We watched an osprey hunt. There are four ponds here, and ponds on adjacent properties. Plenty to keep an osprey occupied for half an hour, circling, pausing, holding, circling more. He made a couple false drops, terminated before splashdown, without making any actual strikes. We've seen osprey snag trout out of steams in the high country. None from the ponds here so far. We know there are plenty of fish in the ponds. We can see them.
We saw another osprey, this one from the Naval Air Base outside Corpus Christi. It's a vertical takeoff, tilt rotor, military airplane. It was in horizontal flight mode, big goofy helicopter propellers on the wings, wallowing around in circles over Corpus Christi Bay at about fifty miles an hour. Not an intimidating sight.
Talked to a neighbor, a retired pilot, about it. I commented on how slow it was flying in horizontal flight mode and he said the propellers in front of the wing produce enough movement over the airfoil to generate lift even at slow speeds. You can generate lift by blowing your own air over your wing?

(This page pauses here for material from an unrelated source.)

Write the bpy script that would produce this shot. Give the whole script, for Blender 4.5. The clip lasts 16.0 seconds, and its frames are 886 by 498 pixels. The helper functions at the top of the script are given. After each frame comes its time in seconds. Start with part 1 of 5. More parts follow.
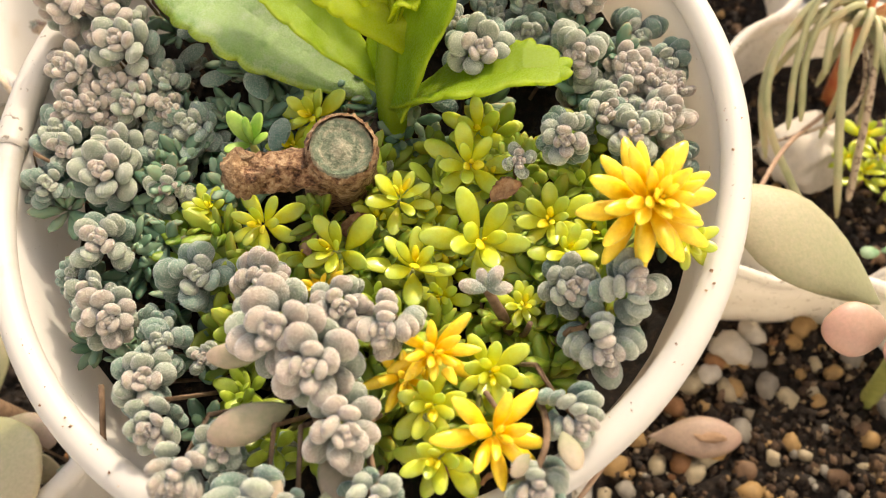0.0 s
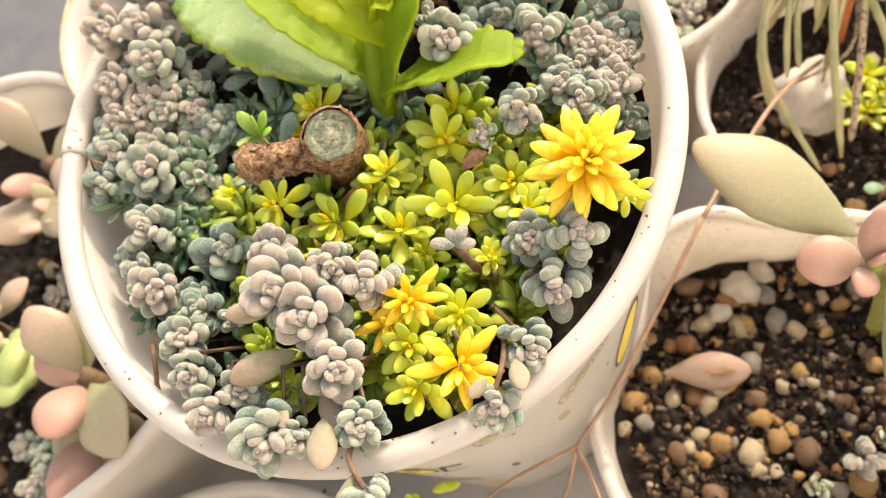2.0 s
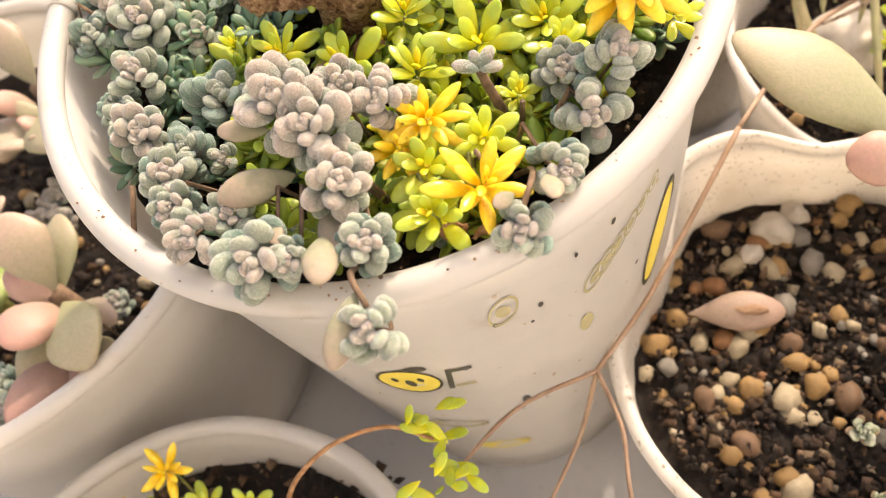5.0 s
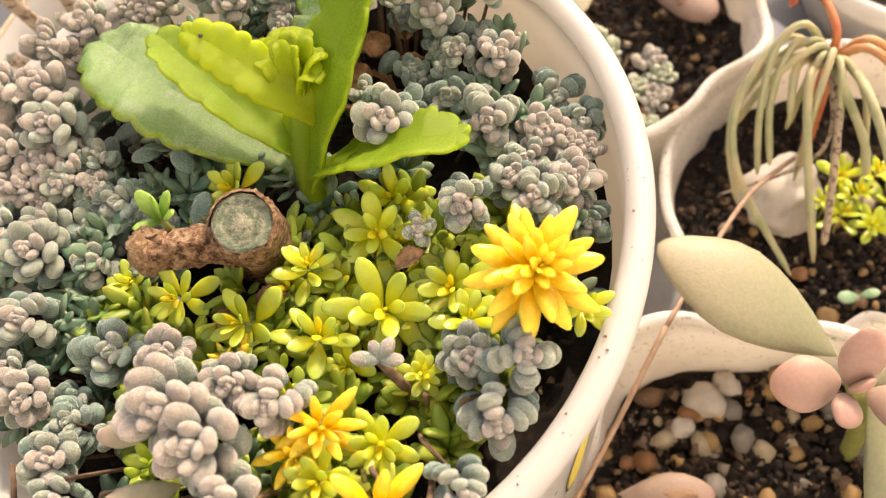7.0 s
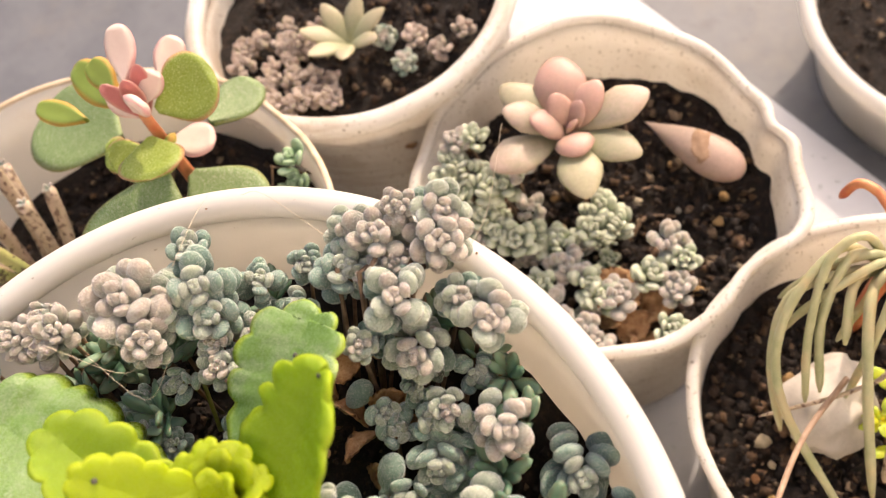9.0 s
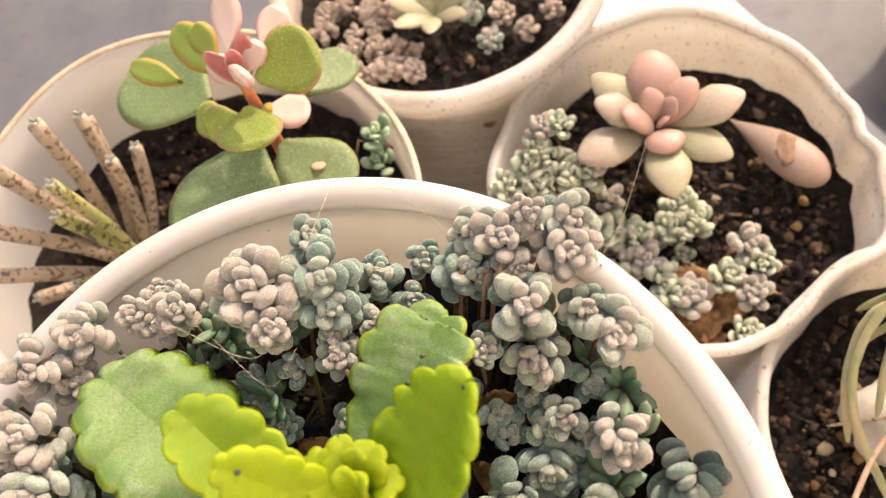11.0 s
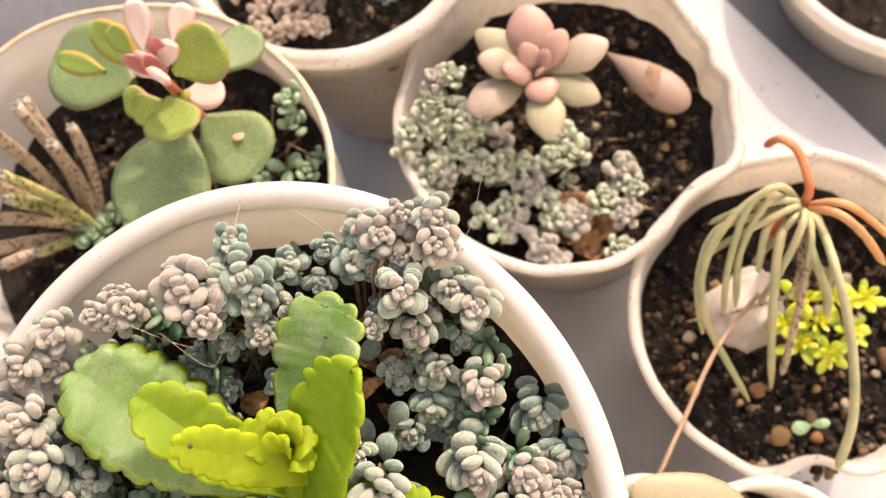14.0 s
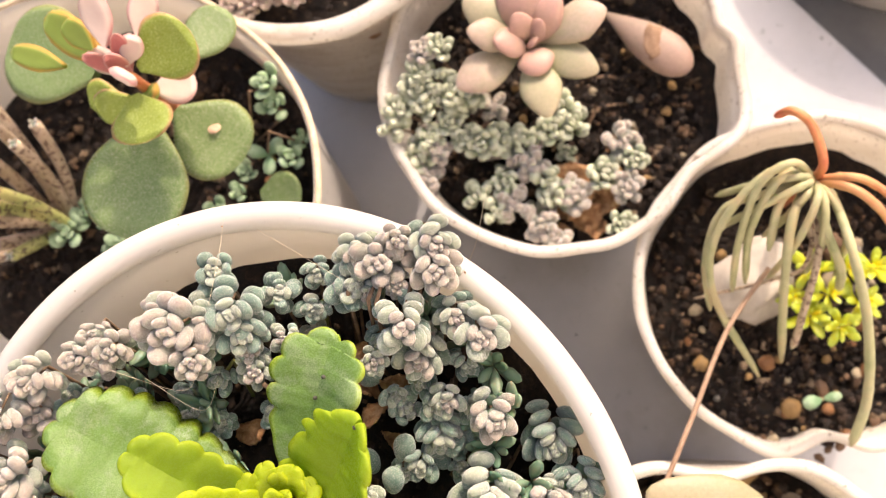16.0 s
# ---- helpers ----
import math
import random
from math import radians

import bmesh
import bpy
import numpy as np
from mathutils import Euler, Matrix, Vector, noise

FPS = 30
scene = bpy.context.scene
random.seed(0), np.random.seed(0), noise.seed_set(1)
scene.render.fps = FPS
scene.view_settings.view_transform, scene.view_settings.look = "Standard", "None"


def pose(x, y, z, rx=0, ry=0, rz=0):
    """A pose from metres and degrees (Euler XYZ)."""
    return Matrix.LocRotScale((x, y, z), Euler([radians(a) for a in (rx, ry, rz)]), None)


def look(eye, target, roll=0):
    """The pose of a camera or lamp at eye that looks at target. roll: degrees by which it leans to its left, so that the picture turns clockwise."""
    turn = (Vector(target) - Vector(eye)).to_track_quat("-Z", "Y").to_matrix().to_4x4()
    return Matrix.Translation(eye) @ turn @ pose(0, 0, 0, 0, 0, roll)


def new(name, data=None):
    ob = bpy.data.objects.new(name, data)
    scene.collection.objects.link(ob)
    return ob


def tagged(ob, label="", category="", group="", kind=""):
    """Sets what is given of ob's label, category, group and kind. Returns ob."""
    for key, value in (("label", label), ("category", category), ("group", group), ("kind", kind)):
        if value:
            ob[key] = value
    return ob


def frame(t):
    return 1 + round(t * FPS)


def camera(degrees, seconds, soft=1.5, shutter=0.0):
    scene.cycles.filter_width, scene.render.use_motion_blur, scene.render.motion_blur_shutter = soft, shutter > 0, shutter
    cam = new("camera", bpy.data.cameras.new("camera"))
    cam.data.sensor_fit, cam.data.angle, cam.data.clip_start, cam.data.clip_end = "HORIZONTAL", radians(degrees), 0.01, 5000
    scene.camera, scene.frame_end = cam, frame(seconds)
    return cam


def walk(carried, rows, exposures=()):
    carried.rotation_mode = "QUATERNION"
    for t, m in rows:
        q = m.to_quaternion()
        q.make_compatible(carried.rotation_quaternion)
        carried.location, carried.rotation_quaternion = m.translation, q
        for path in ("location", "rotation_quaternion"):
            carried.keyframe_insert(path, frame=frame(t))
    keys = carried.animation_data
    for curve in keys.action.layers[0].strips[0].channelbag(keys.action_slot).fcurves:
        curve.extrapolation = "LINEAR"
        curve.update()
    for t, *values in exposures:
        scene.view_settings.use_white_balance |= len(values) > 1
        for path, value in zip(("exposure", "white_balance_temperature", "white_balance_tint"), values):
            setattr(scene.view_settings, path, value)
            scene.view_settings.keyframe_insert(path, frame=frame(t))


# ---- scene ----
EXPOSURES = [(0.0, 0.82, 7020, 10), (3.0, 1.04, 6920, 14), (5.5, 1.02, 6970, 15), (6.8, 0.83, 7220, 16), (7.5, 1.02, 7070, 17), (8.5, 0.93, 6870, 18), (11.0, 0.86, 7050, 19), (11.5, 0.81, 7050, 19), (12.5, 0.78, 7000, 19), (13.5, 0.82, 7000, 20), (14.0, 0.88, 6950, 20), (15.0, 0.74, 6950, 20), (15.5, 0.83, 6900, 20), (16.0, 0.96, 6850, 20)]
cam = camera(53.25, 16.0, soft=1.0)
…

Ooh. If that is true, then who needs all that complicated tilt rotor technology to create a vertical takeoff machine? All you need to do is blow enough air over your wings to create lift. Of course if you do that, you're going to be pulling yourself forward, but that's not a problem, blow some air the other way with propellers that don't blow over the wing to stop the forward motion. How hard could it be? When you're ready to go forward, just ease off the opposing propellers.